What is numerical relativity?

General relativity – Einstein's theory of relativistic gravitation – is the cornerstone of modern cosmology, the physics of neutron stars and black holes, the generation of gravitational radiation, and countless other cosmic phenomena in which strong-field gravitation plays a dominant role. Yet the theory remains largely untested, except in the weak-field, slow-velocity regime. Moreover, solutions to Einstein's equations, except for a few idealized cases characterized by high degrees of symmetry, have not been obtained as yet for many of the important dynamical scenarios thought to occur in nature. With the advent of supercomputers, it is now possible to tackle these complicated equations numerically and explore these scenarios in detail. That is the main goal of numerical relativity, the art and science of developing computer algorithms to solve Einstein's equations for astrophysically realistic, high-velocity, strong-field systems.

Numerical relativity has become one of the most powerful probes of relativistic spacetimes.

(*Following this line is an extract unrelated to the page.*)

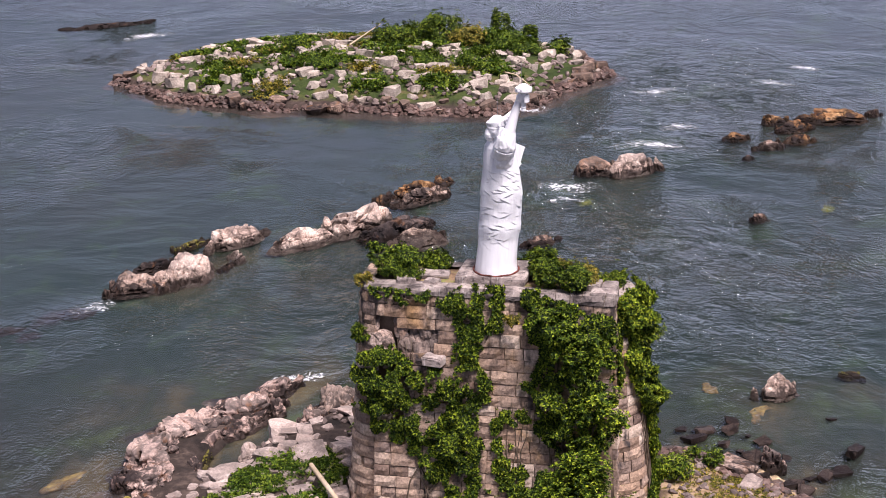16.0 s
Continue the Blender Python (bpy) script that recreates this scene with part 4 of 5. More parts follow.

It is the tool that allows us to recreate cataclysmic cosmic phenomena that are otherwise inaccessible in the conventional laboratory – like gravitational collapse to black holes and neutron stars, the inspiral and coalescence of binary black holes and neutron stars, and the generation and propagation of gravitational waves, to name a few. Numerical relativity picks up where post-Newtonian theory and general relativistic perturbation theory leave off. It enables us to follow the full nonlinear growth of relativistic instabilities and determine the final fate of unstable systems.